Start of DATA SHOWN

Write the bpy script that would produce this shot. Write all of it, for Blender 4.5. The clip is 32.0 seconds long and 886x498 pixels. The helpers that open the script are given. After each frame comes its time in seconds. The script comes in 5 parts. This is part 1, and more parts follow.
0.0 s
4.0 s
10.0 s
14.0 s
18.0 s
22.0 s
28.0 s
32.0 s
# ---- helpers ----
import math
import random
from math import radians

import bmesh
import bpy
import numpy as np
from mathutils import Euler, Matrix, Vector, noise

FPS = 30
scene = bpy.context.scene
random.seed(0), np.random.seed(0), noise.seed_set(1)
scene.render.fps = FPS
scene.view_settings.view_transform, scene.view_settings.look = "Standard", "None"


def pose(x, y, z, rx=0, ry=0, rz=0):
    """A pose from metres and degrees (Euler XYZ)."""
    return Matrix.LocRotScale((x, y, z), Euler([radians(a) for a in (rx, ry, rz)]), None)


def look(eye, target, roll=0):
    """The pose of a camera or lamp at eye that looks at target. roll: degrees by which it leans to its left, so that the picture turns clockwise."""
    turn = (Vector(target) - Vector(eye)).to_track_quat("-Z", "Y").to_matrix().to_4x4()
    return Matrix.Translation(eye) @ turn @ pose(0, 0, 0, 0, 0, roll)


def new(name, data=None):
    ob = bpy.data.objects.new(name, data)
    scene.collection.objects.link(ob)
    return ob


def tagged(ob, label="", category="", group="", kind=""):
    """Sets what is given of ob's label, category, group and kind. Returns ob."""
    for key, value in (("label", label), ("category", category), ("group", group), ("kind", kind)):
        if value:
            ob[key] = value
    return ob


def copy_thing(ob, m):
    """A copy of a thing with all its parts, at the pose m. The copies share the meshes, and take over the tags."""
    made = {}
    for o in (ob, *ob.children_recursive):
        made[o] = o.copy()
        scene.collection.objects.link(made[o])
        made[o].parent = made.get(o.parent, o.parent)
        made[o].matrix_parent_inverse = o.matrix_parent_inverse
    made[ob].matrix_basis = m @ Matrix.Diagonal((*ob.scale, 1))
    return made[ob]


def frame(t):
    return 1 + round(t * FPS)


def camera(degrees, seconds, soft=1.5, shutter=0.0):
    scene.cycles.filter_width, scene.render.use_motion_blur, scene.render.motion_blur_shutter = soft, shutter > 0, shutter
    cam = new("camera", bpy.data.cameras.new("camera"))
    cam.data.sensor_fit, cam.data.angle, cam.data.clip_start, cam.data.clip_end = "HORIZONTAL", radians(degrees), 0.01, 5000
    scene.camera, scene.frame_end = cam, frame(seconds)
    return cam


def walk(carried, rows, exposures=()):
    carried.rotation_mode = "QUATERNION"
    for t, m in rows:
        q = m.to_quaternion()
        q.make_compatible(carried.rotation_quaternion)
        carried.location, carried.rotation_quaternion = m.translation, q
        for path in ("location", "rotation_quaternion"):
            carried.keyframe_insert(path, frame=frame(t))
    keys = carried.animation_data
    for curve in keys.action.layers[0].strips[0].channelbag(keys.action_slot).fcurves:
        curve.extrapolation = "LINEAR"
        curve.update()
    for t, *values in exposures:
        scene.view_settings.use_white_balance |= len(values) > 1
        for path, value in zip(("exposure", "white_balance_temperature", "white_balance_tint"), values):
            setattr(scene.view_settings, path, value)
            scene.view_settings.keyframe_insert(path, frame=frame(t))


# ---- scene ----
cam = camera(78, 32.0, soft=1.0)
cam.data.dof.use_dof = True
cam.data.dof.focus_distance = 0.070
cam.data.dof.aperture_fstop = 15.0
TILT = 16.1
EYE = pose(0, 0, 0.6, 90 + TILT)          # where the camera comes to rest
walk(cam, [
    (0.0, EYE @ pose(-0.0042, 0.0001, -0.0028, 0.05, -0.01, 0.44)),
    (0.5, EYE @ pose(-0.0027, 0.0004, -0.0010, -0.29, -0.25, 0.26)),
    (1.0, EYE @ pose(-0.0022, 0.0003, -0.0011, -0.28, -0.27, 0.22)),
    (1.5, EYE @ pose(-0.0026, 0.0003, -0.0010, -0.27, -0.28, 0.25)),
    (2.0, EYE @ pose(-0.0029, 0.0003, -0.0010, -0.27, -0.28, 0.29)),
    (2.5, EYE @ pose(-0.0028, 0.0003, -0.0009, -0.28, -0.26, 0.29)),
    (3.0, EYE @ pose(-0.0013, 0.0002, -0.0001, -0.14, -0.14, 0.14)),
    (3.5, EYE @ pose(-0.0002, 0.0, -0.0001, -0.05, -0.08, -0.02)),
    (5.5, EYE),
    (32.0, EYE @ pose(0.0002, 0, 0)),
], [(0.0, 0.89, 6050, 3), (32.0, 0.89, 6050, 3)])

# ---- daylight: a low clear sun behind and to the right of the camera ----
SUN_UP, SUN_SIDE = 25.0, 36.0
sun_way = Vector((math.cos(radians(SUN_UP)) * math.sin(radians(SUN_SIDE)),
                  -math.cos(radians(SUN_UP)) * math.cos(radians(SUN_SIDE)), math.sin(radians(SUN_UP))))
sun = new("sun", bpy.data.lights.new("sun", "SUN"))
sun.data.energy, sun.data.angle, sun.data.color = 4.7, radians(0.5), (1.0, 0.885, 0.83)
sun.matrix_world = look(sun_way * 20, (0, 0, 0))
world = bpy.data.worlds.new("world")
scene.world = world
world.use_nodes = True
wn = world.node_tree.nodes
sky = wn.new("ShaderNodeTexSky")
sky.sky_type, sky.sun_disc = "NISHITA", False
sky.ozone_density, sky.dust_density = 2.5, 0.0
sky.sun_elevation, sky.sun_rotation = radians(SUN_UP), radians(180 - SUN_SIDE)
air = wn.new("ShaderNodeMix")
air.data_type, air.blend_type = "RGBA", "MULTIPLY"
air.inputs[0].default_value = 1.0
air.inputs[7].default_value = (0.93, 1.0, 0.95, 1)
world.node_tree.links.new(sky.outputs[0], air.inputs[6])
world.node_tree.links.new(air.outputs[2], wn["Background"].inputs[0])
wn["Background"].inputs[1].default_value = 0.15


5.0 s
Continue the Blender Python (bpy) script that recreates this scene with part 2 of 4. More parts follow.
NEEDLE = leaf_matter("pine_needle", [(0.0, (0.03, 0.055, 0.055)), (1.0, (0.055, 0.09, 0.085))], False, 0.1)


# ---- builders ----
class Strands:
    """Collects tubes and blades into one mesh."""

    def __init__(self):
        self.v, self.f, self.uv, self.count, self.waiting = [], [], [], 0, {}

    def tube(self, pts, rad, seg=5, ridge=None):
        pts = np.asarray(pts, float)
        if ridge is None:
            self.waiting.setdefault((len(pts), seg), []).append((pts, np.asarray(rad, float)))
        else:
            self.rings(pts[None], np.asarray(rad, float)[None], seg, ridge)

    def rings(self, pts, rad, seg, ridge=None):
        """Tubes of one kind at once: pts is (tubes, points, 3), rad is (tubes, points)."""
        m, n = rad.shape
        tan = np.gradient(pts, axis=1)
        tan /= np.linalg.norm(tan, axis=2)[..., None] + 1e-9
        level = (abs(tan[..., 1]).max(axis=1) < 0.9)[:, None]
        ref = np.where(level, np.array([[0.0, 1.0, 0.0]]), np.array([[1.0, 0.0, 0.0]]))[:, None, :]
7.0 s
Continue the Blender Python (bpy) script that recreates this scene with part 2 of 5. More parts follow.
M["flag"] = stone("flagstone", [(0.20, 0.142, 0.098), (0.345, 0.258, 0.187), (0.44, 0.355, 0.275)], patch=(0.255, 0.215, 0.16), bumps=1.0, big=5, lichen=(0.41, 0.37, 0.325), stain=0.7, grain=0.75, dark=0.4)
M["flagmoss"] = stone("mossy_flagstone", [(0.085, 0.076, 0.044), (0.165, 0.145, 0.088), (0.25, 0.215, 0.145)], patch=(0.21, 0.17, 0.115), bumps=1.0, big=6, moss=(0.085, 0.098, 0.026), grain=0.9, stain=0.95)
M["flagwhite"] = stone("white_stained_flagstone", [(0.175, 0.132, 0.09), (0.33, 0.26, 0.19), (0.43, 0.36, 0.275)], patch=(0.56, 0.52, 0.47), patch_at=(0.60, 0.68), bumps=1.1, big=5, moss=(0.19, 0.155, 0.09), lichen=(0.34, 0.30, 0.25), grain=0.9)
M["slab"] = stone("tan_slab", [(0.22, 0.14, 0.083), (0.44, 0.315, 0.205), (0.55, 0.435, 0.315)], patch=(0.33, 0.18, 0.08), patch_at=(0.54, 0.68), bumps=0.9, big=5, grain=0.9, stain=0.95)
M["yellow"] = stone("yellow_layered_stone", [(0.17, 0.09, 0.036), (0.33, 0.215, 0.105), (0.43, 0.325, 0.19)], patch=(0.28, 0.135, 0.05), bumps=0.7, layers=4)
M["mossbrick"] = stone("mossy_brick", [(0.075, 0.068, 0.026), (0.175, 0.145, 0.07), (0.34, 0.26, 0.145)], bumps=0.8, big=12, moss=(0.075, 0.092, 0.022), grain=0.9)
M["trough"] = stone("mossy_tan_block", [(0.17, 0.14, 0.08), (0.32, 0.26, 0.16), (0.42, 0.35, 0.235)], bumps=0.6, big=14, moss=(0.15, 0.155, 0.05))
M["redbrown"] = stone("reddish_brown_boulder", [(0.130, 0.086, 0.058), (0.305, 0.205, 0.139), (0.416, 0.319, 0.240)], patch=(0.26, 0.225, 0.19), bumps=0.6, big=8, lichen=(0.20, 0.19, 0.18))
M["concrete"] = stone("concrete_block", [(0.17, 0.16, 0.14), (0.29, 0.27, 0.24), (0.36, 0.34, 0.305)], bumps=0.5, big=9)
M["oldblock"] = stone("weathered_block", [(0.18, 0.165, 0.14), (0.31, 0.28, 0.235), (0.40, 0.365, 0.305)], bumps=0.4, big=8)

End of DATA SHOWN

=== WHAT TO PRODUCE ===
Nothing outside the span should appear: copy exactly from the line with "scene.view_settings.use_white_balance |= len(values)" through the line with "scene.view_settings.keyframe_insert(path, frame=frame(t))".

=== REPLY ===
        scene.view_settings.use_white_balance |= len(values) > 1
        for path, value in zip(("exposure", "white_balance_temperature", "white_balance_tint"), values):
            setattr(scene.view_settings, path, value)
            scene.view_settings.keyframe_insert(path, frame=frame(t))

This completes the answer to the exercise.